A edição de fim-de-semana do Financial Times de há oito dias contém um debate sobre Inteligência Artificial, edição genética, tecnologia e processamento da informação. Os participantes foram Kazuo Ishiguro e Venki Ramakrishnan. O primeiro foi Prémio Nobel da Literatura em 2017 e o segundo da Química em 2009. Por sinal, o último livro de Ishiguro, ‘Klara and the Sun’ (que não li) consiste numa distopia em que Klara, uma máquina humanóide, é amiga de uma adolescente gravemente doente.

A troca de ideias entre os dois é interessante pois não é habitual que se discutam desafios que ainda não sabemos como se vão apresentar. Ambos levantam questões éticas que contêm a agravante de, quando tal suceder, o mais certo é que nos encontremos numa situação de não retorno, da qual poderemos não conseguir fazer marcha-atrás.

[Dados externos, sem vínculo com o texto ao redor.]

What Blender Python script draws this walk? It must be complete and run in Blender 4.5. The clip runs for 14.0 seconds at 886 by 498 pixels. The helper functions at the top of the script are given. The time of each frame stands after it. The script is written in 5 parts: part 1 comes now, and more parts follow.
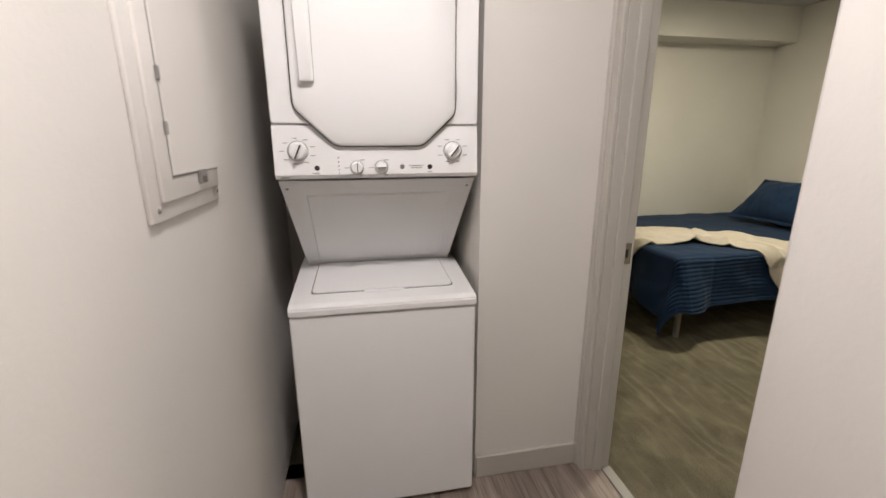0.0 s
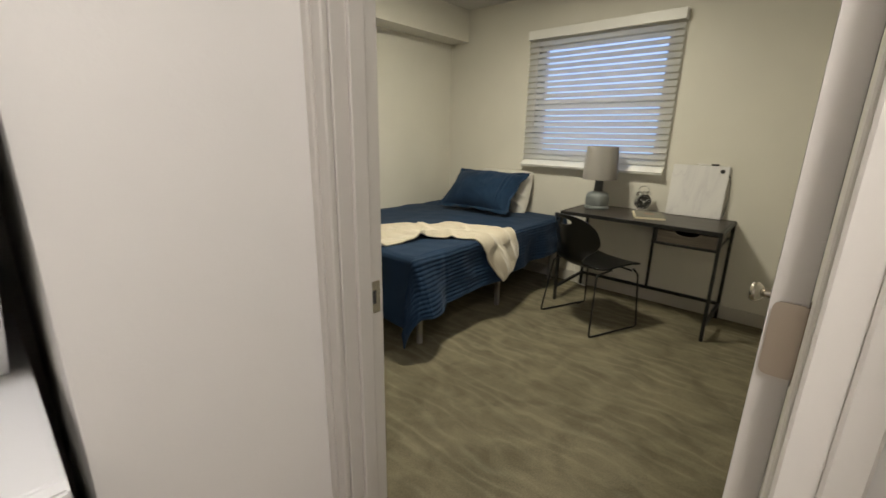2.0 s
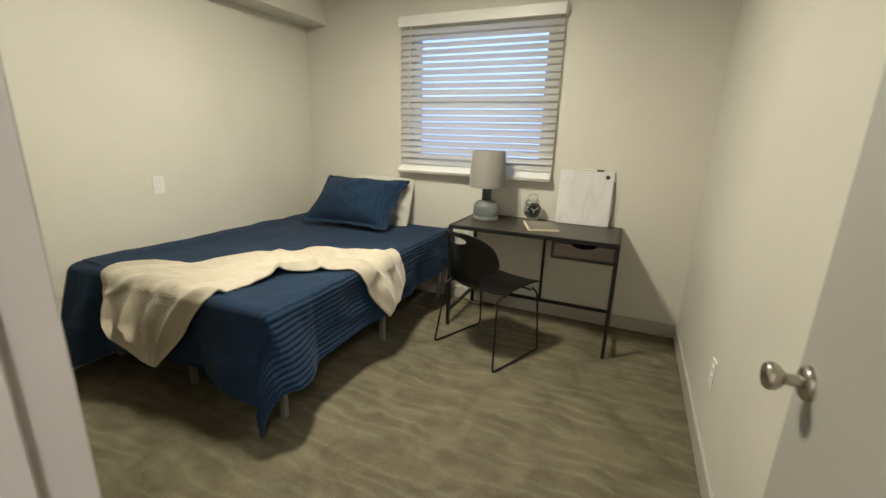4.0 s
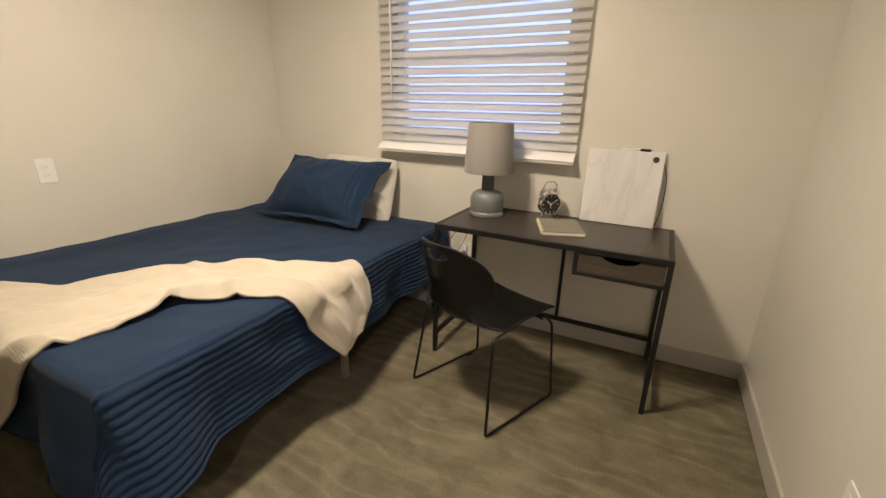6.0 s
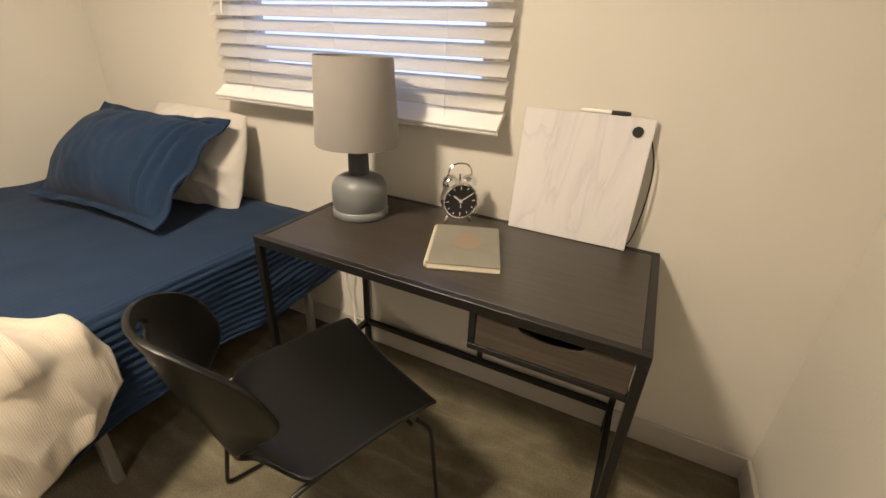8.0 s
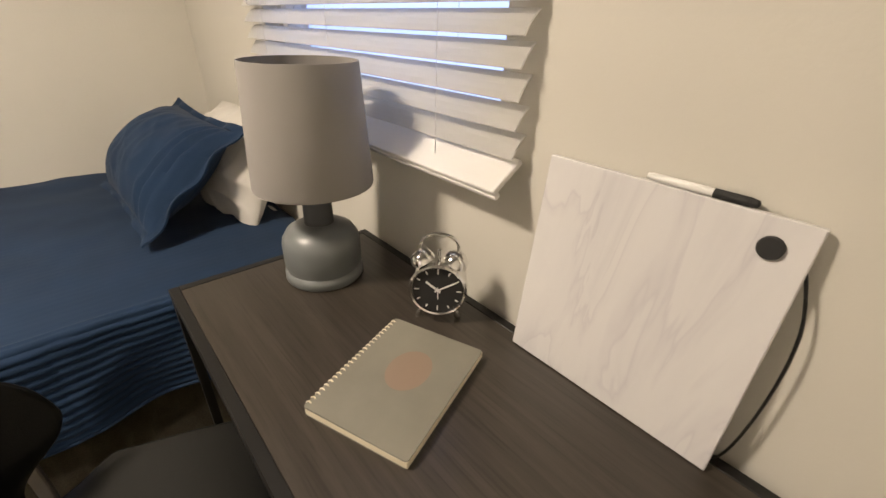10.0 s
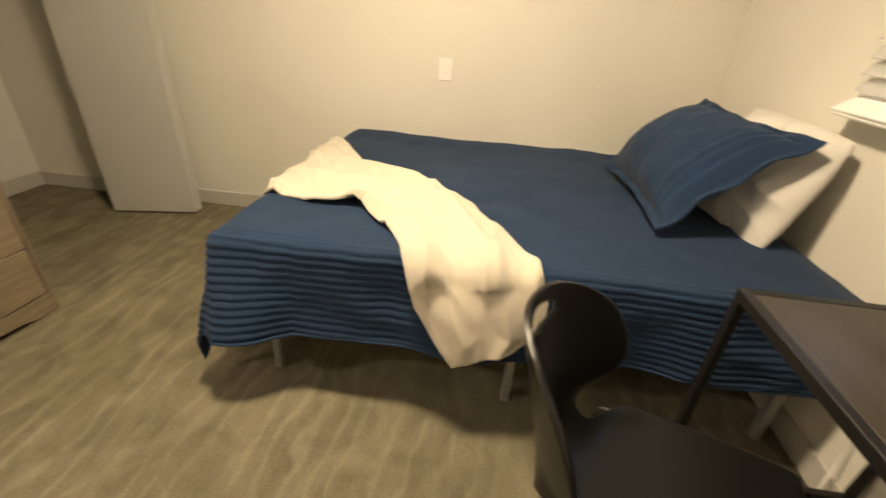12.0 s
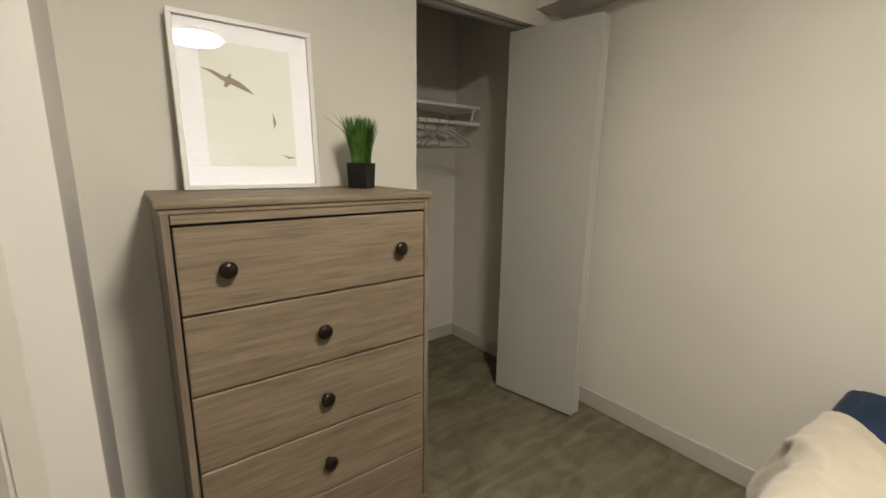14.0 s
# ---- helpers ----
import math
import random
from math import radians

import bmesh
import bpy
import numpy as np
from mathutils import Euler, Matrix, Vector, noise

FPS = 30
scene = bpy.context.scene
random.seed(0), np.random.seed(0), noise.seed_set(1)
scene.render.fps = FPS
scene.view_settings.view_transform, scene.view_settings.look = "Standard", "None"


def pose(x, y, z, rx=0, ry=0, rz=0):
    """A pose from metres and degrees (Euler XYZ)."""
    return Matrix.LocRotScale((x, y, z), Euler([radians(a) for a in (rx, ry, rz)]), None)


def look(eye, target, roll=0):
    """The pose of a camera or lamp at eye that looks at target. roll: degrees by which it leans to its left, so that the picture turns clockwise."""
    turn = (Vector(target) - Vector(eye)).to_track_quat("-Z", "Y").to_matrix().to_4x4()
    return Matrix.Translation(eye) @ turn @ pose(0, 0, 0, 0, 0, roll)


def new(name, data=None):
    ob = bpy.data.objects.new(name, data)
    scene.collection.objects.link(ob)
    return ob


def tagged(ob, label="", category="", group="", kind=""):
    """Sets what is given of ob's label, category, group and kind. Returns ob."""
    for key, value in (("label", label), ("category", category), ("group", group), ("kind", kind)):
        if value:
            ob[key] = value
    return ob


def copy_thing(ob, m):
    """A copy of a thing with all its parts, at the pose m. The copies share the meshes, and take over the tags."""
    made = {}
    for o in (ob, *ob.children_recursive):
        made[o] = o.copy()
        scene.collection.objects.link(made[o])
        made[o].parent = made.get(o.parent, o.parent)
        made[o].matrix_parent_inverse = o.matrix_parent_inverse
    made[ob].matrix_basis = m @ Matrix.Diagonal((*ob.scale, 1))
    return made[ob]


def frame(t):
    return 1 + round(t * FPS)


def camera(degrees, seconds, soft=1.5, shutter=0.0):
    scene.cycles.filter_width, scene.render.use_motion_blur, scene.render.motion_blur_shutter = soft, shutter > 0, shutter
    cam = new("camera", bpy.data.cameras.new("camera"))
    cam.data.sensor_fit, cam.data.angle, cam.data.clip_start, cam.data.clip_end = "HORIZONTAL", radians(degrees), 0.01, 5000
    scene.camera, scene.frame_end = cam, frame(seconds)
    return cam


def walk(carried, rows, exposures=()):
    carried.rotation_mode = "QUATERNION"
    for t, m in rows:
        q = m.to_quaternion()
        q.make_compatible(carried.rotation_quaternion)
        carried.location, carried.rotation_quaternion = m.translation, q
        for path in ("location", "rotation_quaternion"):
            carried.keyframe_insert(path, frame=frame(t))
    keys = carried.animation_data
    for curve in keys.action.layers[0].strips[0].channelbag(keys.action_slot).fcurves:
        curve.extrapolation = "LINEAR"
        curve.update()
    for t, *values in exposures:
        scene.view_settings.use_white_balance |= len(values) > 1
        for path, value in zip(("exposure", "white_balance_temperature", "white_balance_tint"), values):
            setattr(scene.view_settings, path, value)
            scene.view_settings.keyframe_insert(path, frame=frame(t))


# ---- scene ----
cam = camera(93.2, 14.0, shutter=0.25)
PATH = [
    (0, (-0.184, -0.147, 1.356), (0.185, 1.752, 0.849), -0.1),
    (0.5, (-0.201, 0.035, 1.399), (0.394, 1.898, 0.982), 0.0),
    (1, (-0.117, 0.175, 1.377), (0.717, 1.943, 0.952), -0.1),
    (1.5, (0.081, 0.341, 1.341), (1.215, 1.913, 0.851), 0.2),
    (2, (0.175, 0.453, 1.325), (1.623, 1.726, 0.792), 1.0),
    (2.5, (0.182, 0.563, 1.345), (1.852, 1.514, 0.792), 1.6),
    (3, (0.189, 0.655, 1.346), (1.96, 1.411, 0.807), 1.6),
    (3.5, (0.417, 0.738, 1.357), (2.199, 1.478, 0.83), 1.9),
    (4, (0.645, 0.808, 1.346), (2.409, 1.59, 0.82), 1.7),
    (4.2, (0.724, 0.88, 1.348), (2.485, 1.665, 0.815), 2.2),
    (6.5, (1.696, 0.973, 1.31), (3.375, 1.825, 0.637), 1.5),
    (7, (2.009, 1.006, 1.305), (3.687, 1.802, 0.563), 2.0),
    (7.5, (2.23, 0.983, 1.302), (3.877, 1.762, 0.477), 2.2),
    (8, (2.477, 0.928, 1.292), (4.098, 1.697, 0.408), 2.7),
    (8.2, (2.551, 0.908, 1.296), (4.137, 1.707, 0.377), 2.5),
    (10.5, (3.246, 0.893, 1.318), (4.196, 2.39, 0.393), 1.7),
    (11, (3.112, 0.937, 1.315), (3.762, 2.6, 0.414), 2.0),
    (11.3, (2.975, 0.984, 1.3), (3.421, 2.714, 0.4), 3.0),
    (11.7, (2.793, 1.034, 1.249), (2.92, 2.797, 0.313), 4.1),
    (12, (2.679, 1.059, 1.241), (2.486, 2.798, 0.272), 3.7),
    (12.5, (2.513, 1.135, 1.297), (1.681, 2.728, 0.42), 1.8),
    (13, (2.413, 1.249, 1.34), (1.132, 2.626, 0.66), 1.0),
    (13.5, (2.274, 1.351, 1.368), (0.793, 2.591, 0.85), 1.2),
    (14, (2.022, 1.49, 1.395), (0.458, 2.673, 1.0), 0.7),
]
walk(cam, [(t, look(eye, target, roll)) for t, eye, target, roll in PATH],
     exposures=[(0.0, -0.78, 6650, 15), (1.0, -0.82, 6500, 10), (2.0, -0.62, 6650, 11), (3.0, -0.38, 6850, 11), (4.2, -0.24, 6600, 11),
                (6.4, -0.27, 7500, 25), (8.2, 0.02, 7600, 24), (10.4, -0.16, 7000, 24), (11.2, -0.2, 7150, 22), (12.0, 0.2, 8500, 20),
                (12.9, -0.14, 7200, 26), (13.5, -0.24, 6800, 20), (14.0, -0.22, 6500, 19)])

# ---- world and daylight ----
world = bpy.data.worlds.new("world")
scene.world = world
world.use_nodes = True
wn = world.node_tree
sky = wn.nodes.new("ShaderNodeTexSky")
sky.sky_type, sky.sun_disc = "NISHITA", False
sky.sun_elevation, sky.sun_rotation = radians(12), radians(200)
wn.links.new(sky.outputs[0], wn.nodes["Background"].inputs[0])
wn.nodes["Background"].inputs[1].default_value = 0.08


# ---- small helpers ----
def box(bm, x0, y0, z0, x1, y1, z1, bevel=0.0, seg=1):
    vs = [bm.verts.new((x, y, z)) for x in (x0, x1) for y in (y0, y1) for z in (z0, z1)]
    fs = [bm.faces.new([vs[i] for i in f]) for f in ((0, 1, 3, 2), (4, 6, 7, 5), (0, 4, 5, 1), (2, 3, 7, 6), (0, 2, 6, 4), (1, 5, 7, 3))]
    if bevel:
        es = list({e for f in fs for e in f.edges})
        bmesh.ops.bevel(bm, geom=es, offset=bevel, segments=seg, affect="EDGES", profile=0.5)
    return bm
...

A Inteligência Artificial pode ser extremamente benéfica na medicina e na ciência, mas também perigosa porque construída através da informação que lhe dermos. A questão é clara pois o que as máquinas vão pensar terá por base o que nós pensamos e fazemos agora. As opiniões que temos presentemente serão o combustível que lhes dará força. Se tivermos em conta que o que era assente como correcto e verdadeiro há 100 anos já não é mais; se aceitarmos que a adaptação da nossa forma de pensar aos novos desafios e às novas realidades faz parte do desenvolvimento humano, como será quando a inteligência artificial, nas mãos da qual colocarmos várias e diversas áreas das nossas vidas, não tiver essa capacidade? A escravatura é hoje fortemente condenável (embora ainda se pratique em certos países) quando até há poucos séculos era perfeitamente aceite. É só um exemplo. A pergunta que Kazuo Ishiguro e Venki Ramakrishnan deixam é a seguinte: será que com a Inteligência Artificial os nossos filhos e netos conseguirão questionar o que hoje consideramos indiscutível?